Word for word, give the material below again, minus any images.

--- Given information ---

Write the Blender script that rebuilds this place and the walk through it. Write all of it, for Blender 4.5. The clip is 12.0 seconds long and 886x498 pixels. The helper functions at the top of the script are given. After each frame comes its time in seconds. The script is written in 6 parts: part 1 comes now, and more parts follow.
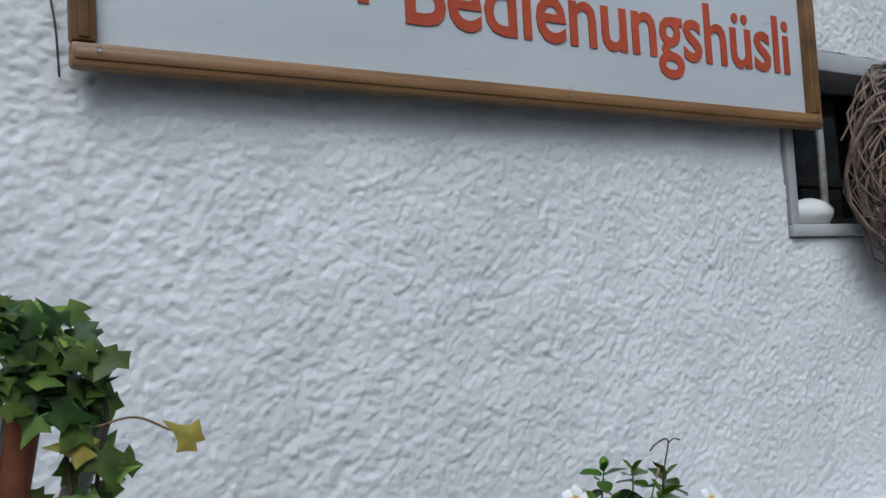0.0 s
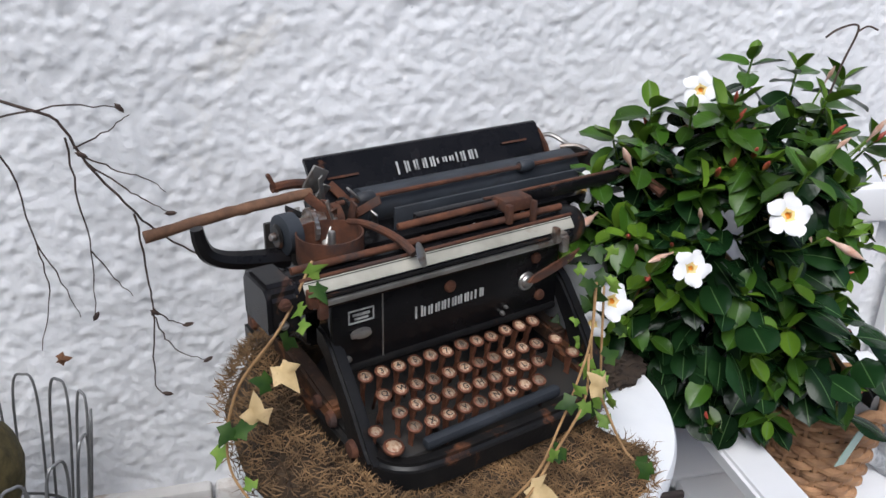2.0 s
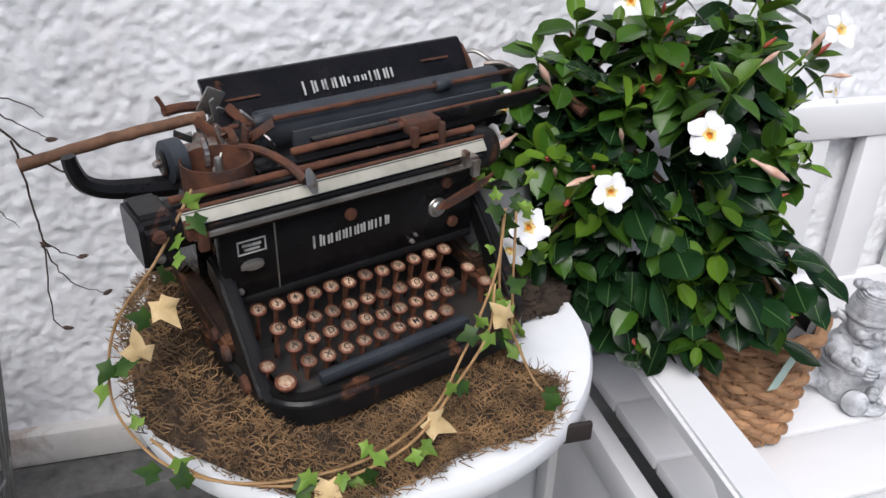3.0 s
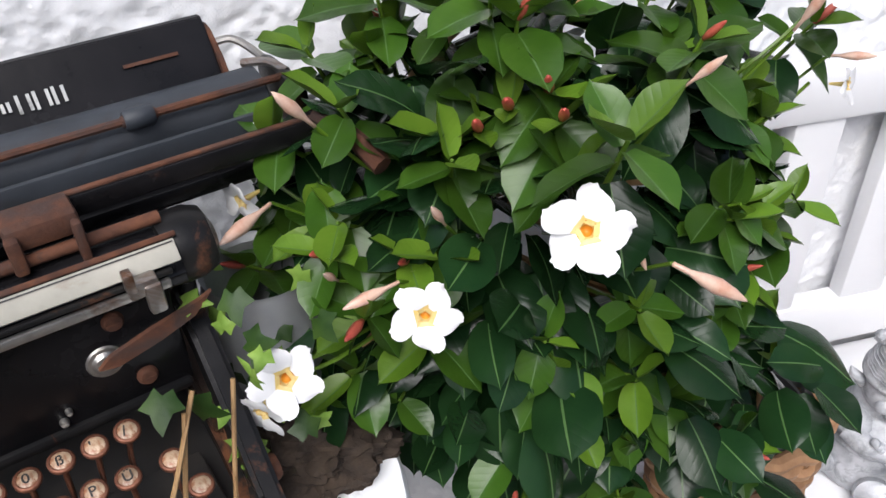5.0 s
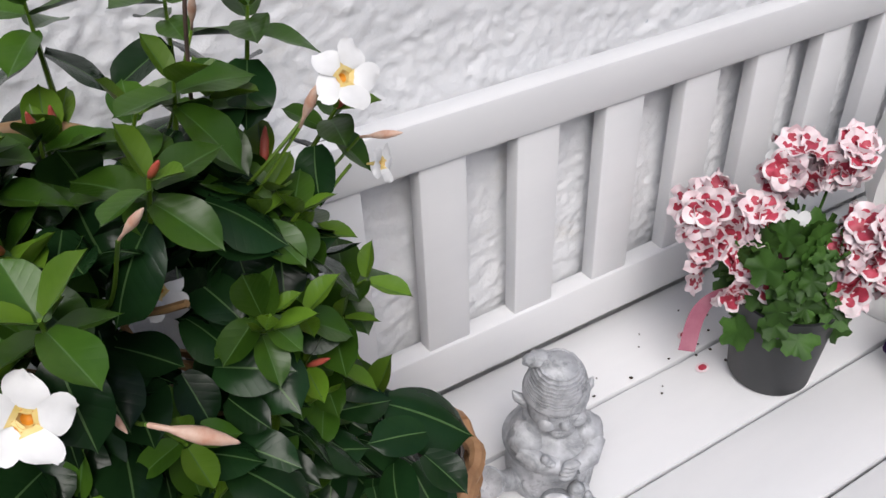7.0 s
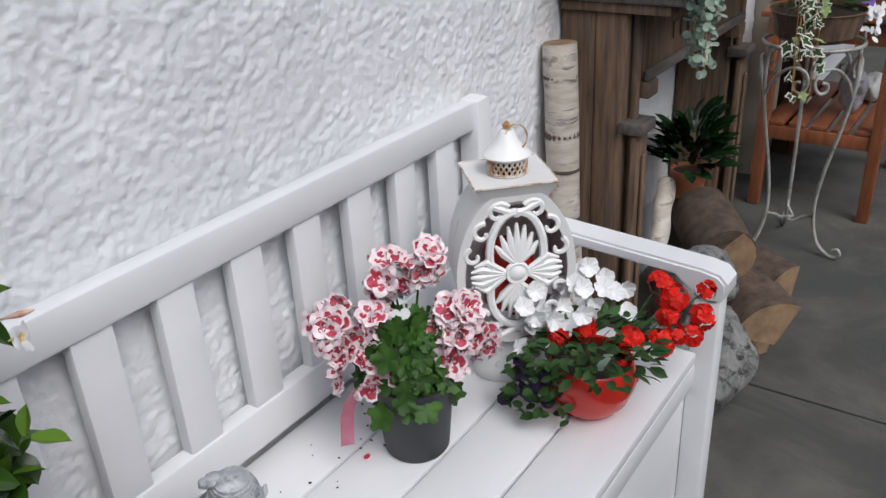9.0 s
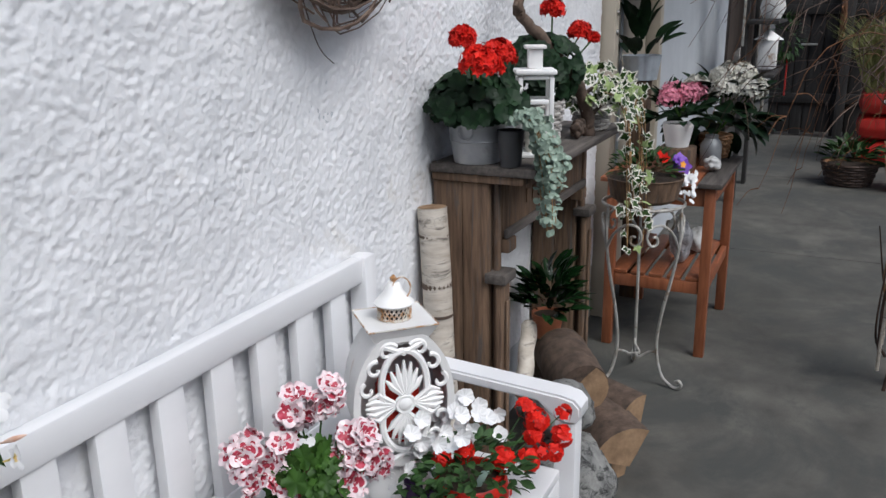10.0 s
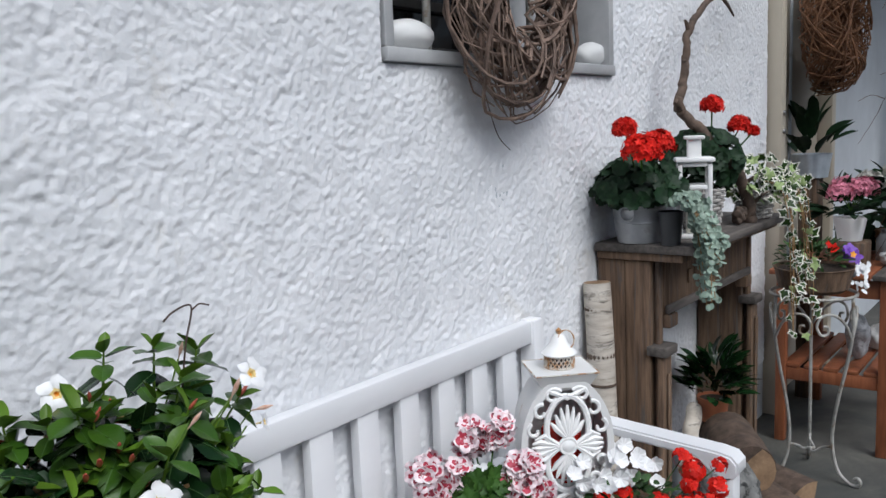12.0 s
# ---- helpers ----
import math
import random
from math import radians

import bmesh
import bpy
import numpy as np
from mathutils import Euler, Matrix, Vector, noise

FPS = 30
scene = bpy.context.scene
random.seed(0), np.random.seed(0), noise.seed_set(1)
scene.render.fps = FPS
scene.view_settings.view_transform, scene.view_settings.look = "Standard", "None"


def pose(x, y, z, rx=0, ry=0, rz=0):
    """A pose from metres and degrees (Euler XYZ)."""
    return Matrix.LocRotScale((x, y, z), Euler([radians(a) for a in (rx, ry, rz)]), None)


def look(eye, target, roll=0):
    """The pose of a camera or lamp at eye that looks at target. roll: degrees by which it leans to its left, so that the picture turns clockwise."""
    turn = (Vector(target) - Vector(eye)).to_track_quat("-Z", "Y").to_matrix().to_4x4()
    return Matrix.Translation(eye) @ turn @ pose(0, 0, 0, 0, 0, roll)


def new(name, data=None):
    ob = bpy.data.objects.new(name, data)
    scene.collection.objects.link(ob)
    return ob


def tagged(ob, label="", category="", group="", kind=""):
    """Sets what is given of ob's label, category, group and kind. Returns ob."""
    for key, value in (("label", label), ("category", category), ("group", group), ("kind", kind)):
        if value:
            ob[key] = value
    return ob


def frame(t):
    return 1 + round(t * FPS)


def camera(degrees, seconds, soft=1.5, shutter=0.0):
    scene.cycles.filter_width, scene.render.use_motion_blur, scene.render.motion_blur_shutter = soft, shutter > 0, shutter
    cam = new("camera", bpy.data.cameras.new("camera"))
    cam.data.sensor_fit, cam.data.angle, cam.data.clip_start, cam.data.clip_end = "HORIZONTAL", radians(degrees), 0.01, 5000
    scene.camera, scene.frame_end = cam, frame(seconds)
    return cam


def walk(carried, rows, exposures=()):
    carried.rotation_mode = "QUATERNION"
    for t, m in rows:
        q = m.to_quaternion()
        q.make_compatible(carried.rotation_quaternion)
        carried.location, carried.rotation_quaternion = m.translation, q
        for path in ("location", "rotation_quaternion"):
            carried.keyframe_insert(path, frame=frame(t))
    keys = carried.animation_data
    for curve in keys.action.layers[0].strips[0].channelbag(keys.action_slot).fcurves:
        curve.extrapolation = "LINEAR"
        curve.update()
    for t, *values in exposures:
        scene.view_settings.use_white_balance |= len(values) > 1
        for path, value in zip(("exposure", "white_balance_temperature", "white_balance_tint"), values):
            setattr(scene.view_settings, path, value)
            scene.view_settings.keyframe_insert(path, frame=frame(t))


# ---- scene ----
cam = camera(56.2, 12.0)
PATH = [
    (0, (-1.605, -1.215, 1.377), (-0.538, 0.613, 1.499), -3.2),
    (0.5, (-1.516, -1.097, 1.31), (-0.558, 0.78, 1.081), -2.8),
    (1, (-1.409, -1.027, 1.262), (-0.681, 0.888, 0.718), 0.3),
    (1.5, (-1.354, -1.004, 1.255), (-0.797, 0.902, 0.512), 1.2),
    (2, (-1.323, -1.014, 1.251), (-0.793, 0.86, 0.413), 2.1),
    (2.5, (-1.285, -1.03, 1.247), (-0.763, 0.806, 0.323), 2.0),
    (2.7, (-1.264, -1.027, 1.246), (-0.742, 0.785, 0.278), 2.0),
    (4.3, (-1.046, -0.748, 1.208), (-0.542, 0.949, 0.042), -0.9),
    (4.5, (-1.006, -0.72, 1.204), (-0.536, 0.961, 0.001), -1.1),
    (5, (-0.936, -0.665, 1.197), (-0.507, 1.0, -0.045), -1.3),
    (5.5, (-0.89, -0.63, 1.191), (-0.475, 1.013, -0.082), -1.2),
    (6, (-0.845, -0.621, 1.2), (-0.437, 1.021, -0.078), -1.3),
    (6.5, (-0.798, -0.641, 1.222), (-0.267, 0.982, -0.034), -2.8),
    (7, (-0.753, -0.678, 1.238), (0.102, 0.803, -0.014), -2.5),
    (7.2, (-0.746, -0.689, 1.236), (0.257, 0.71, -0.001), -1.7),
    (8.8, (-0.782, -0.843, 1.28), (0.672, 0.299, 0.244), -3.1),
    (9, (-0.818, -0.867, 1.308), (0.726, 0.24, 0.368), -3.1),
    (9.5, (-0.94, -0.917, 1.361), (0.805, 0.042, 0.633), -1.6),
    (10, (-1.027, -0.955, 1.388), (0.806, -0.071, 0.792), -0.9),
    (10.5, (-1.075, -0.997, 1.409), (0.808, -0.126, 0.973), -0.6),
    (11, (-1.119, -1.087, 1.423), (0.779, -0.207, 1.087), -0.8),
    (11.5, (-1.177, -1.129, 1.401), (0.683, -0.152, 1.119), -1.3),
    (12, (-1.235, -1.08, 1.326), (0.43, 0.198, 1.032), -2.4),
]
walk(cam, [(t, look(eye, target, roll)) for t, eye, target, roll in PATH],
     [(0.0, -0.48, 5450, 4), (0.5, -0.6, 5450, 4), (1.0, -0.52, 5450, 4), (1.5, -0.03, 5600, 7), (2.5, 0.18, 5850, 10), (4.5, 0.4, 5900, 11), (6.0, 0.5, 5950, 11), (6.5, 0.15, 6000, 11), (7.2, -0.14, 6050, 11), (9.0, -0.26, 5850, 9), (10.5, -0.05, 5750, 8), (12.0, -0.12, 5650, 7)])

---

Finished task
Write the Blender script that rebuilds this place and the walk through it. Write all of it, for Blender 4.5. The clip is 12.0 seconds long and 886x498 pixels. The helper functions at the top of the script are given. After each frame comes its time in seconds. The script is written in 6 parts: part 1 comes now, and more parts follow.
0.0 s
2.0 s
3.0 s
5.0 s
7.0 s
9.0 s
10.0 s
12.0 s
# ---- helpers ----
import math
import random
from math import radians

import bmesh
import bpy
import numpy as np
from mathutils import Euler, Matrix, Vector, noise

FPS = 30
scene = bpy.context.scene
random.seed(0), np.random.seed(0), noise.seed_set(1)
scene.render.fps = FPS
scene.view_settings.view_transform, scene.view_settings.look = "Standard", "None"


def pose(x, y, z, rx=0, ry=0, rz=0):
    """A pose from metres and degrees (Euler XYZ)."""
    return Matrix.LocRotScale((x, y, z), Euler([radians(a) for a in (rx, ry, rz)]), None)


def look(eye, target, roll=0):
    """The pose of a camera or lamp at eye that looks at target. roll: degrees by which it leans to its left, so that the picture turns clockwise."""
    turn = (Vector(target) - Vector(eye)).to_track_quat("-Z", "Y").to_matrix().to_4x4()
    return Matrix.Translation(eye) @ turn @ pose(0, 0, 0, 0, 0, roll)


def new(name, data=None):
    ob = bpy.data.objects.new(name, data)
    scene.collection.objects.link(ob)
    return ob


def tagged(ob, label="", category="", group="", kind=""):
    """Sets what is given of ob's label, category, group and kind. Returns ob."""
    for key, value in (("label", label), ("category", category), ("group", group), ("kind", kind)):
        if value:
            ob[key] = value
    return ob


def frame(t):
    return 1 + round(t * FPS)


def camera(degrees, seconds, soft=1.5, shutter=0.0):
    scene.cycles.filter_width, scene.render.use_motion_blur, scene.render.motion_blur_shutter = soft, shutter > 0, shutter
    cam = new("camera", bpy.data.cameras.new("camera"))
    cam.data.sensor_fit, cam.data.angle, cam.data.clip_start, cam.data.clip_end = "HORIZONTAL", radians(degrees), 0.01, 5000
    scene.camera, scene.frame_end = cam, frame(seconds)
    return cam


def walk(carried, rows, exposures=()):
    carried.rotation_mode = "QUATERNION"
    for t, m in rows:
        q = m.to_quaternion()
        q.make_compatible(carried.rotation_quaternion)
        carried.location, carried.rotation_quaternion = m.translation, q
        for path in ("location", "rotation_quaternion"):
            carried.keyframe_insert(path, frame=frame(t))
    keys = carried.animation_data
    for curve in keys.action.layers[0].strips[0].channelbag(keys.action_slot).fcurves:
        curve.extrapolation = "LINEAR"
        curve.update()
    for t, *values in exposures:
        scene.view_settings.use_white_balance |= len(values) > 1
        for path, value in zip(("exposure", "white_balance_temperature", "white_balance_tint"), values):
            setattr(scene.view_settings, path, value)
            scene.view_settings.keyframe_insert(path, frame=frame(t))


# ---- scene ----
cam = camera(56.2, 12.0)
PATH = [
    (0, (-1.605, -1.215, 1.377), (-0.538, 0.613, 1.499), -3.2),
    (0.5, (-1.516, -1.097, 1.31), (-0.558, 0.78, 1.081), -2.8),
    (1, (-1.409, -1.027, 1.262), (-0.681, 0.888, 0.718), 0.3),
    (1.5, (-1.354, -1.004, 1.255), (-0.797, 0.902, 0.512), 1.2),
    (2, (-1.323, -1.014, 1.251), (-0.793, 0.86, 0.413), 2.1),
    (2.5, (-1.285, -1.03, 1.247), (-0.763, 0.806, 0.323), 2.0),
    (2.7, (-1.264, -1.027, 1.246), (-0.742, 0.785, 0.278), 2.0),
    (4.3, (-1.046, -0.748, 1.208), (-0.542, 0.949, 0.042), -0.9),
    (4.5, (-1.006, -0.72, 1.204), (-0.536, 0.961, 0.001), -1.1),
    (5, (-0.936, -0.665, 1.197), (-0.507, 1.0, -0.045), -1.3),
    (5.5, (-0.89, -0.63, 1.191), (-0.475, 1.013, -0.082), -1.2),
    (6, (-0.845, -0.621, 1.2), (-0.437, 1.021, -0.078), -1.3),
    (6.5, (-0.798, -0.641, 1.222), (-0.267, 0.982, -0.034), -2.8),
    (7, (-0.753, -0.678, 1.238), (0.102, 0.803, -0.014), -2.5),
    (7.2, (-0.746, -0.689, 1.236), (0.257, 0.71, -0.001), -1.7),
    (8.8, (-0.782, -0.843, 1.28), (0.672, 0.299, 0.244), -3.1),
    (9, (-0.818, -0.867, 1.308), (0.726, 0.24, 0.368), -3.1),
    (9.5, (-0.94, -0.917, 1.361), (0.805, 0.042, 0.633), -1.6),
    (10, (-1.027, -0.955, 1.388), (0.806, -0.071, 0.792), -0.9),
    (10.5, (-1.075, -0.997, 1.409), (0.808, -0.126, 0.973), -0.6),
    (11, (-1.119, -1.087, 1.423), (0.779, -0.207, 1.087), -0.8),
    (11.5, (-1.177, -1.129, 1.401), (0.683, -0.152, 1.119), -1.3),
    (12, (-1.235, -1.08, 1.326), (0.43, 0.198, 1.032), -2.4),
]
walk(cam, [(t, look(eye, target, roll)) for t, eye, target, roll in PATH],
     [(0.0, -0.48, 5450, 4), (0.5, -0.6, 5450, 4), (1.0, -0.52, 5450, 4), (1.5, -0.03, 5600, 7), (2.5, 0.18, 5850, 10), (4.5, 0.4, 5900, 11), (6.0, 0.5, 5950, 11), (6.5, 0.15, 6000, 11), (7.2, -0.14, 6050, 11), (9.0, -0.26, 5850, 9), (10.5, -0.05, 5750, 8), (12.0, -0.12, 5650, 7)])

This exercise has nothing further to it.